Dengan demikian baik yang dikemukakan oleh Lebon Maupin yang dikemukakan oleh Harun Nasution, belum memuaskan untuk menunjuk latar balakang kemunduran intelektual pada periode ini. Di samping factor yang sudah jelas berupa pembumihangusan kota Baghdad dan Cordova berikut banyak tokoh intelektualdan perpustakaan yang menyimpan banyak referensi penting dalam berbagai cabang ilmu pengetahuan di mana menyebabkan kelesuhan budaya. Ada suatu factor yang diperhitungkan, factor tersebut adalah dominasi unsure Turki di dunia Islam yang cukup lama. Bukan karena bangsa Turki tidak memiliki potensi-potensi intelektual, selain mereka merupakan basis umat islam yang besar, juga karena keterputusan rangkaian kegiatan intelektual berlanjut terus di masa-masa mereka berkuasa akibat dari kebutaan mereka terhadap bahasa Arab yang merupakan bahasa ilmiah dan menjadi kunci kemajuan intelektual. Sementara itu penguasa Turki Usmani menjadikan kota Kostantin (sekarang bernama Istanbul) menjadi pusat pemerintahan juga merupakan suatu negeri yang jauh dari pusat-pusat peradaban Islam. Selain itu Abd al-Mun’im Maguid menambahkan factor-faktor yang lain seperti kelemahan politis dan kemajuan barat terutama dalam hal percetakan buku.

Tidak mengherankan bahwa pada masa itu perhatian penguasa Turki Usmani tertuju pada pengembangan penguasa militer dengan teknik perang yang demikian maju. Dan sebagai bukti bahwa mereka telah sampai ke Benteng Wina tahun 1683, walaupun akhirnya penjajahan itu dikandaskan oleh orang Eropa. Kegagalan di Benteng Wina merupakan awal arus balik pengaruh peradaban menjadi dari Eropa ke dunia Timur Islam. Hal itu terjadi karena pada masa tersebut memang cahaya kebangkitan Eropa sudah mulai terbit berkat hubungan-hubungan Timur-Barat. Karena itu kemunduran yang sesungguhnya dalam segala aspek kehidupan adalah sejak dunia Islam jatuh ke bawah dominasi dan cengkraman Eropa selama kurang lebih dua abad (abad ke-16 sampai ke-17). Pada masa ini perkembangan intektual terhenti hingga kawasan pemikiran Islam kembali terbatas pada ilmu-ilmu naqliyah serta mulai bercampur dengan hal bid’ah dan khurafat.

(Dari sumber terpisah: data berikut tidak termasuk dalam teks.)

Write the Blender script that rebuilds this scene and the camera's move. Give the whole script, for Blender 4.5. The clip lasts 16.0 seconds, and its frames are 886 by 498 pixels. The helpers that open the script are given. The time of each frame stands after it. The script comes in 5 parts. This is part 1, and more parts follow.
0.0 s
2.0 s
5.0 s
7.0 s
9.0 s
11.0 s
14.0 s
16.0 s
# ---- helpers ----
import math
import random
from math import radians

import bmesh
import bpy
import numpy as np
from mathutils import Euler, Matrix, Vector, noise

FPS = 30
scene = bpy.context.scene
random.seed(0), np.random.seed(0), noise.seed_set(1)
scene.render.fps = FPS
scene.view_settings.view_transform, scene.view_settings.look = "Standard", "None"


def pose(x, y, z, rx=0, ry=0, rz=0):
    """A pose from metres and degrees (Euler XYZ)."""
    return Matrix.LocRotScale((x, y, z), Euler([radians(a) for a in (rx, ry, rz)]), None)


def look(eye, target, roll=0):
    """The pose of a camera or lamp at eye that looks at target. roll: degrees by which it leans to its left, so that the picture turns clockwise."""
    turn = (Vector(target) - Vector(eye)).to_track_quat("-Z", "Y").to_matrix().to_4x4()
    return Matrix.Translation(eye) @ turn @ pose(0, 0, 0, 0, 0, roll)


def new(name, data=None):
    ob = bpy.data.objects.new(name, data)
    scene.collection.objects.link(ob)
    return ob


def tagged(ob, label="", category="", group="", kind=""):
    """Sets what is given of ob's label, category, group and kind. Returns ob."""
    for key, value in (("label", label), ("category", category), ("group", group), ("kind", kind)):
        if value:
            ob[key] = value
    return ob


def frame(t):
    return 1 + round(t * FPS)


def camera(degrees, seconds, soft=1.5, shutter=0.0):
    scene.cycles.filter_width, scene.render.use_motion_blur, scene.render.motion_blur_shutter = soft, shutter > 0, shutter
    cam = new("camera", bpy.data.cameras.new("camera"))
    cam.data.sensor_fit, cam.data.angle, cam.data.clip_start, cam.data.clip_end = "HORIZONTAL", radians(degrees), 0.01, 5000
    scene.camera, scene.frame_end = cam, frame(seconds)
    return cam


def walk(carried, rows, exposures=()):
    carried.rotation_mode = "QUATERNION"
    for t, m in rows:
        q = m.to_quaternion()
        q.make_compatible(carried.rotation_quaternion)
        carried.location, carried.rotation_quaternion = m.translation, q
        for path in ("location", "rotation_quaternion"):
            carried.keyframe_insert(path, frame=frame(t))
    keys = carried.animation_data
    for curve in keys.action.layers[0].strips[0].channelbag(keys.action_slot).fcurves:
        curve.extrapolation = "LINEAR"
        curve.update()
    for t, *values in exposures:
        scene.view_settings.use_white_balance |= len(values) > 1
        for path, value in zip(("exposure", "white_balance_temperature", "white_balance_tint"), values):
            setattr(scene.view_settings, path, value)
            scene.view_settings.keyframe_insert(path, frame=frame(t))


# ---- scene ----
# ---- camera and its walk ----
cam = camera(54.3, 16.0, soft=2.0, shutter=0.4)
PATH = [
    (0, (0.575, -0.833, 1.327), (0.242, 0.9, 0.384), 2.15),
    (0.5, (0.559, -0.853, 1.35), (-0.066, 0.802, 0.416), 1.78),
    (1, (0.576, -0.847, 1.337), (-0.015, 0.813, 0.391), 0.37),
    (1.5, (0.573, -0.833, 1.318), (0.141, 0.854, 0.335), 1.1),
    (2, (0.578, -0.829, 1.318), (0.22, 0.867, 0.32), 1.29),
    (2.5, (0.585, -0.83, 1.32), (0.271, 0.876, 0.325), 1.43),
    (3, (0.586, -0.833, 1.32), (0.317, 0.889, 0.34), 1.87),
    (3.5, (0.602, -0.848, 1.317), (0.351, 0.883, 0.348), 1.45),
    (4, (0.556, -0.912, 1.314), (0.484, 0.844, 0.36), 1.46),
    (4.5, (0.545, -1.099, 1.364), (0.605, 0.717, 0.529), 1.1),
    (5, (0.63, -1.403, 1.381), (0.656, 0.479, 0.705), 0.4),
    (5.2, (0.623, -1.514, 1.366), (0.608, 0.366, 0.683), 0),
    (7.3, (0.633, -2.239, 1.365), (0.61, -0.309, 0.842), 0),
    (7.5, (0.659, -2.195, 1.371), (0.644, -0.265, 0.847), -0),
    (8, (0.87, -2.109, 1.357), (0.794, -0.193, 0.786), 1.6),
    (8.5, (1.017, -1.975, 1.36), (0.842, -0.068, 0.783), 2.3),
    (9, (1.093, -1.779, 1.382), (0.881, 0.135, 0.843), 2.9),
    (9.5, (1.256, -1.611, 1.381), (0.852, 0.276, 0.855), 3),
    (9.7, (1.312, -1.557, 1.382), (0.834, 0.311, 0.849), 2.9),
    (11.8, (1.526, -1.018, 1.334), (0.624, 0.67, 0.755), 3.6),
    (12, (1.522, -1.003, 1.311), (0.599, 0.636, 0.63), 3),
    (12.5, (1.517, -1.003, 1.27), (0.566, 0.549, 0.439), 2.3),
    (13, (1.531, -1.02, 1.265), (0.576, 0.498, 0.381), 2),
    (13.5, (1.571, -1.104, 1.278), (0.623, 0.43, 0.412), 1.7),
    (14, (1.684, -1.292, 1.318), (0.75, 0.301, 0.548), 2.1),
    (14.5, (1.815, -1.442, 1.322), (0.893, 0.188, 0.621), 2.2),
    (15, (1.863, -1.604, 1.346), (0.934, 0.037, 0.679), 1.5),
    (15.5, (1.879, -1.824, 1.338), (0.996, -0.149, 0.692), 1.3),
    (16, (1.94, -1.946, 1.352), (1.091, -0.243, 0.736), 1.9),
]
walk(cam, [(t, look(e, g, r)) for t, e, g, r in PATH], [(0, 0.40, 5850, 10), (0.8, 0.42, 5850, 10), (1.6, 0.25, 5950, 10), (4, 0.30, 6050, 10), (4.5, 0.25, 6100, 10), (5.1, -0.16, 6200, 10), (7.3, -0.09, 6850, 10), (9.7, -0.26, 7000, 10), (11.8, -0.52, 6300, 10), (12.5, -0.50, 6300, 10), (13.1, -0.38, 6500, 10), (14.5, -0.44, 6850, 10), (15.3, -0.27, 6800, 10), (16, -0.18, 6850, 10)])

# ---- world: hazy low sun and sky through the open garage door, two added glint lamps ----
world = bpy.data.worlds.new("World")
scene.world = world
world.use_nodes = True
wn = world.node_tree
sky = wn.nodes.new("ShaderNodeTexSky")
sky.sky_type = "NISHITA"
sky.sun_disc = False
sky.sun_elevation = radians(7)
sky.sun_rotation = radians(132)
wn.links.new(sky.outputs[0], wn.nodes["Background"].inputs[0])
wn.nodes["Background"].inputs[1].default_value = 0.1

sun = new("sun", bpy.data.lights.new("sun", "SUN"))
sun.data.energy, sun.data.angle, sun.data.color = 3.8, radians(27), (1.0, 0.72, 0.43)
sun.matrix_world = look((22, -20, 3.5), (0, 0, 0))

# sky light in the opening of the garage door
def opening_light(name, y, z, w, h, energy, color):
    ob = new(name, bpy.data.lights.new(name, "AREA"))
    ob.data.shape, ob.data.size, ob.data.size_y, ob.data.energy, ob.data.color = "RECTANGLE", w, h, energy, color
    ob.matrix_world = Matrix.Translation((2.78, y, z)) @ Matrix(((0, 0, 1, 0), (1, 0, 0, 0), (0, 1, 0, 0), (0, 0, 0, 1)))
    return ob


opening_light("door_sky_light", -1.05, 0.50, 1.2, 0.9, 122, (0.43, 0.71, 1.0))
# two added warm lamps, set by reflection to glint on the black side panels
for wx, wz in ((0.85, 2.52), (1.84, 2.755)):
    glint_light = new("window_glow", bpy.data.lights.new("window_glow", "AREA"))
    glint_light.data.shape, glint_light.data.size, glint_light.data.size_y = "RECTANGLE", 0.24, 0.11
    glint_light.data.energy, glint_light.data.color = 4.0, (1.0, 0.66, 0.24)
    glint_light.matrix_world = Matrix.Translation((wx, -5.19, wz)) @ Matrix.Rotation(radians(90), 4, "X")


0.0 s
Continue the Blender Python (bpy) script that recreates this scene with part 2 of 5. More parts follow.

D. PROFIL PENDIDIKAN ISLAM PADA MASA KEMUNDURAN

Pada awal pemukuran islam terlihat dua pola yang saling berlomba mengembangkan diri dan mempunyai pengaruh besar dalam pengembangan pola pendidikan umat islam. Dari pola pemikiran yang bersifat tradisional yang mendasarkan diri pada wahyu yang kemudian berkembang menjadi pola pemikir Sufistikdan mengembangkan pola pendidikan Sufi. Pola pendidikan ini sangat memperhatikan pada aspek-aspek batiniyah dan akhlak atau budi pekerti manusia. Sedangkan dari pola pemikiran yang rasional, yang mementingkan akal pikiran menimbulkan pola pendidikan empiris rasional. Pola pendidikan bentuk bentuk kedua ini sangat memperhatikan intelektual dan penguasa material.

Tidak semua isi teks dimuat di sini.